Measure These Items on Your Next Brew Day
- Starting mash water volume
- Volume after bag removal
- Pre-boil volume
- Post-boil hot volume
- Cooled volume into fermenter
- Losses left in the kettle and chiller
- Original gravity reading
Once you log those numbers, your future calculations become significantly more accurate. Most brewers can tune their BIAB planning very well after just a handful of batches.
Simple Calibration Process
- Use your current best estimate for grain absorption and boil-off.
- Brew a familiar recipe with moderate grain weight and a 60-minute boil.
- Record actual pre-boil and fermenter volumes.
- Compare expected versus actual losses.
- Update the calculator inputs for future batches.
If your finished volume is always low, check grain absorption first, then trub loss, then boil-off. If your gravity is consistently low while volume is right, your efficiency estimate may be too optimistic or your crush may need attention.

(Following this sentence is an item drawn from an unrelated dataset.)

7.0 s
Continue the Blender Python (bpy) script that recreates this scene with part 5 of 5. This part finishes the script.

BIAB Compared with Other Mash Approaches
BIAB remains popular because it reduces equipment needs, shortens cleanup, and allows all-grain brewing in a smaller space. The tradeoff is that process control depends more heavily on accurate volume planning. The table below shows a practical comparison.
| Method | Typical Equipment Footprint | Water Planning Complexity | Typical Homebrew Efficiency Range |
|---|---|---|---|
| BIAB | Single kettle plus bag | Moderate at setup, simple on brew day | 65% to 80% |
| Cooler mash tun with batch sparge | Two vessels | Higher because strike and sparge volumes are separate | 68% to 82% |
| Three-vessel fly sparge | Largest footprint | Highest planning and process control demands | 75% to 90% |
For many homebrewers, the slight efficiency difference between BIAB and more complex systems is offset by lower cost, faster setup, and easier cleaning. In real terms, adding a few hundred grams of grain to a recipe is often cheaper and simpler than investing in additional hardware.

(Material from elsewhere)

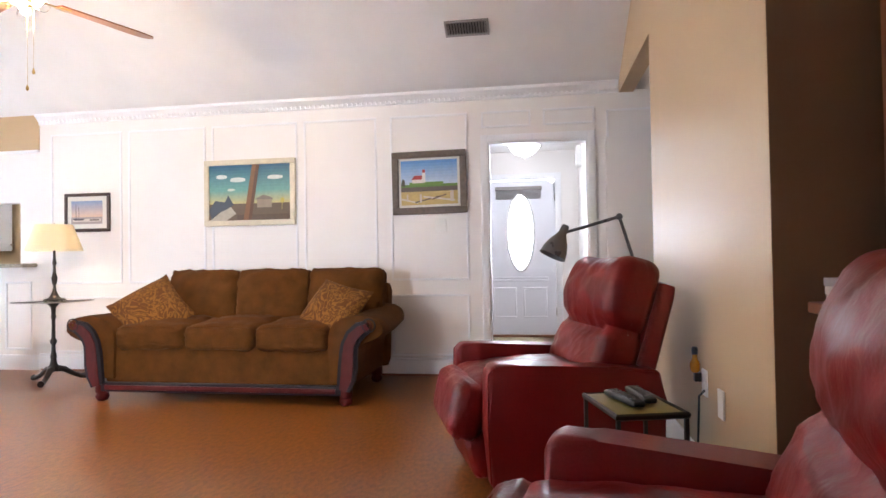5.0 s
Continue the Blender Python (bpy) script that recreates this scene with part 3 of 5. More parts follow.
def pillow(m, seed):
    b = bmesh.new()
    n = 16
    grid = {}
    for s in (1, -1):
        for i in range(n + 1):
            for j in range(n + 1):
                u, v = i / n * 2 - 1, j / n * 2 - 1
                if s < 0 and (abs(u) == 1 or abs(v) == 1):
                    grid[s, i, j] = grid[1, i, j]
                    continue
                k = 0.255 * (1 - 0.07 * (1 - v * v) * abs(u) ** 3)
                l = 0.255 * (1 - 0.07 * (1 - u * u) * abs(v) ** 3)
                h = 0.085 * ((1 - u ** 2) * (1 - v ** 2)) ** 0.42 + 0.012 * noise.noise(Vector((u * 2.3 + seed, v * 2.3, s))) * (1 - u * u) * (1 - v * v)
                grid[s, i, j] = b.verts.new((u * k, v * l, s * h))
        for i in range(n):
            for j in range(n):
                f = (grid[s, i, j], grid[s, i + 1, j], grid[s, i + 1, j + 1], grid[s, i, j + 1])
                b.faces.new(f if s > 0 else f[::-1])
    solid("throw_pillow", b, DAMASK, "rust and gold damask throw pillow on the sofa", "pillow", m, "pillows on the sofa")


def pattern_mat(name, kind):
    """Woven patterns: scrolling damask, or ogee lattice with rosettes."""
    m = bpy.data.materials.new(name)
    m.use_nodes = True
    nt = m.node_tree
    p = nt.nodes["Principled BSDF"]
    p.inputs["Roughness"].default_value = 0.85
    p.inputs["Specular IOR Level"].default_value = 0.2
    tc = nt.nodes.new("ShaderNodeTexCoord")

    def math_node(op, a, b=None):
        nd = nt.nodes.new("ShaderNodeMath")
        nd.operation = op
        for i, v in enumerate((a, b)):
            if v is None:
                continue
            if isinstance(v, (int, float)):
                nd.inputs[i].default_value = v
            else:
                nt.links.new(v, nd.inputs[i])
        return nd.outputs[0]

    def mixc(fac, a, b):
        nd = nt.nodes.new("ShaderNodeMix")
        nd.data_type = "RGBA"
        nt.links.new(fac, nd.inputs[0])
        for i, v in ((6, a), (7, b)):
            if isinstance(v, tuple):
                nd.inputs[i].default_value = (*v, 1)
            else:
                nt.links.new(v, nd.inputs[i])
        return nd.outputs[2]

    ns = nt.nodes.new("ShaderNodeTexNoise")
    ns.inputs["Scale"].default_value, ns.inputs["Detail"].default_value = 220, 2
    nt.links.new(tc.outputs["Object"], ns.inputs["Vector"])
    if kind == "damask":
        nz = nt.nodes.new("ShaderNodeTexNoise")
        nz.inputs["Scale"].default_value, nz.inputs["Distortion"].default_value, nz.inputs["Detail"].default_value = 5.5, 2.6, 2
        nt.links.new(tc.outputs["Object"], nz.inputs["Vector"])
        w = math_node("SINE", math_node("MULTIPLY", nz.outputs["Fac"], 44.0))
        fac = math_node("SMOOTH_MIN", math_node("MAXIMUM", math_node("MULTIPLY", w, 1.6), 0.0), 1.0)
        col = mixc(fac, (0.12, 0.04, 0.006), (0.26, 0.11, 0.016))
        ht = fac
    else:
        sep = nt.nodes.new("ShaderNodeSeparateXYZ")
        nt.links.new(tc.outputs["Object"], sep.inputs[0])
        x = sep.outputs[0]
        z = math_node("ADD", sep.outputs[2], math_node("MULTIPLY", sep.outputs[1], -0.9))
        cx = math_node("COSINE", math_node("MULTIPLY", x, 2 * math.pi / 0.29))
        czz = math_node("COSINE", math_node("MULTIPLY", z, 2 * math.pi / 0.29))
        s = math_node("ADD", cx, czz)
        nz = nt.nodes.new("ShaderNodeTexNoise")
        nz.inputs["Scale"].default_value, nz.inputs["Detail"].default_value = 48, 3
        nt.links.new(tc.outputs["Object"], nz.inputs["Vector"])
        wob = math_node("MULTIPLY", math_node("SUBTRACT", nz.outputs["Fac"], 0.5), 1.3)
        a = math_node("ABSOLUTE", math_node("ADD", s, math_node("MULTIPLY", wob, 0.25)))
        band = math_node("LESS_THAN", a, 0.2)
        edge = math_node("LESS_THAN", a, 0.27)
        flower = math_node("GREATER_THAN", math_node("ADD", math_node("ABSOLUTE", s), wob), 1.0)
        vein = math_node("GREATER_THAN", nz.outputs["Fac"], 0.57)
        red = mixc(vein, (0.24, 0.06, 0.03), (0.15, 0.06, 0.03))
        col = mixc(flower, (0.085, 0.048, 0.028), red)
        col = mixc(edge, col, (0.05, 0.033, 0.022))
        col = mixc(band, col, (0.27, 0.2, 0.08))
        ht = band
    col = mixc(math_node("MULTIPLY", ns.outputs["Fac"], 0.45), col, (0.05, 0.03, 0.018))
    nt.links.new(col, p.inputs["Base Color"])
    bp = nt.nodes.new("ShaderNodeBump")
    bp.inputs["Strength"].default_value, bp.inputs["Distance"].default_value = 0.35, 0.003
    nt.links.new(math_node("ADD", ht, ns.outputs["Fac"]), bp.inputs["Height"])
    nt.links.new(bp.outputs[0], p.inputs["Normal"])
    return m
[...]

Common BIAB Calculator Mistakes
1. Using generic losses forever
If you never replace default values with your own data, your numbers stay approximate. Generic assumptions are useful for the first brew only.
2. Confusing hot and cold volume
Hot wort shrinks as it cools. If you ignore that, your post-boil target will be too low.

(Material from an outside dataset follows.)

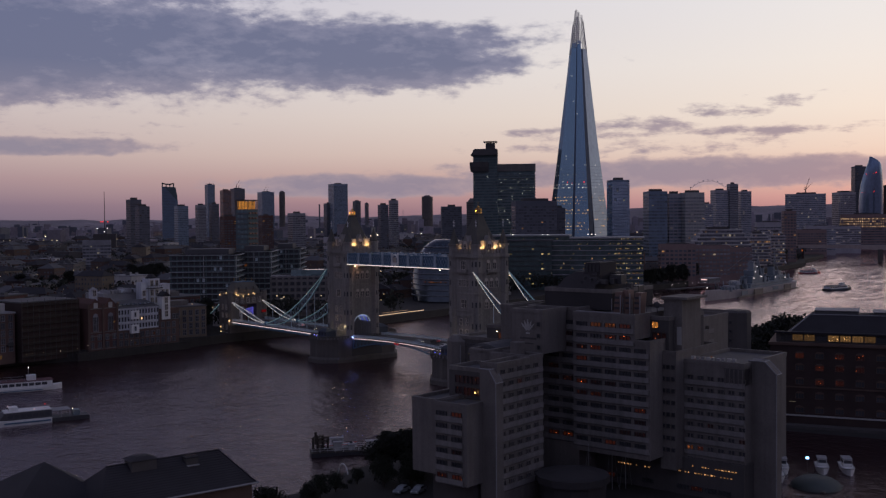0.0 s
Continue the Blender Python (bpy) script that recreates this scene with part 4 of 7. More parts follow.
    part("roof_lamp", boxes((112.1, 112.3, 127.2, 127.4, 32.9, 33.1)), lamp_bulb, H, "small warm roof lamp")
    bm = bmesh.new()
    prism(bm, ngon(110.3, 114.2, 3.4, 12), 4.2, 29.8)
    prism(bm, ngon(110.3, 114.2, 3.4, 12), 29.8, 31.2, top=ngon(110.3, 114.2, 2.2, 12))
    part("stair_drum", bm, concrete, H)
    bm = bmesh.new()
    prism(bm, ngon(110.9, 119.6, 2.3, 14), 4.2, 29.6)
    part("dark_bay", bm, steel_dark, H, "dark glazed rounded stair bay")
    bm = bmesh.new()
    rod(bm, (113.3, 116.6, 8), (113.3, 116.6, 29.0), 0.12, 5)
    part("downpipe", bm, roof_pale, H, "pale metal downpipe")
    bm = bmesh.new()
    for k in range(11):
        box(bm, 113.3, 113.5, 119.2, 119.6, 6 + 2.1 * k, 6.5 + 2.1 * k)
    part("stair_windows", bm, stair_light, H, "column of small stair windows")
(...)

3. Overestimating efficiency
Many recipe misses come from assuming 75% or 80% efficiency before the system has proven it.
4. Ignoring trub losses on hoppy beers
Heavily hopped pale ales and IPAs often leave more wort behind than clean lagers or low-hop bitters.
How Water Quality and Brewing Science Support Better BIAB Results
Water volume is only one side of the brewing equation. Water chemistry also affects mash performance, hop expression, and beer stability. Brewers looking to improve process control should review water quality guidance from the U.S. Environmental Protection Agency, which explains core drinking water standards and treatment concepts. For formal brewing education and applied science resources, the UC Davis brewing program is one of the most recognized academic sources in the field. Homebrewers interested in extension-based fermentation and beverage knowledge can also explore the North Carolina State University craft beverage resources.
These sources matter because BIAB calculations get even more useful when paired with better process inputs. For example, if your water profile produces poor mash pH, your efficiency may decline and the calculator will appear wrong, even though the real problem is mash chemistry. Likewise, a better grain crush can raise extract yield without changing anything in your volume plan.
Best Practices for More Accurate Brew Day Results
- Mark your kettle with calibrated volume measurements.
- Weigh grain precisely rather than estimating by scoop or bag fraction.
- Use the same bag lifting and squeezing technique every brew day.
- Track actual boil-off rate under your normal burner or element setting.
- Measure gravity with temperature-corrected readings.
- Adjust efficiency only after several batches, not after one outlier.
Final Takeaway
A brew in a bag calculator is one of the most valuable planning tools in all-grain brewing because BIAB compresses multiple process steps into a single vessel and a single water decision. Once you know your average grain absorption, boil-off, and kettle loss, hitting target volume becomes much easier. And once your volume is stable, your gravity predictions and recipe design become more reliable too.
If you are just starting, use the calculator to build a baseline. If you are already brewing regularly, use it as a calibration tool by comparing estimates with real brew-day outcomes. The long-term goal is not just getting close once. It is making the same high-quality beer again and again with deliberate, repeatable control.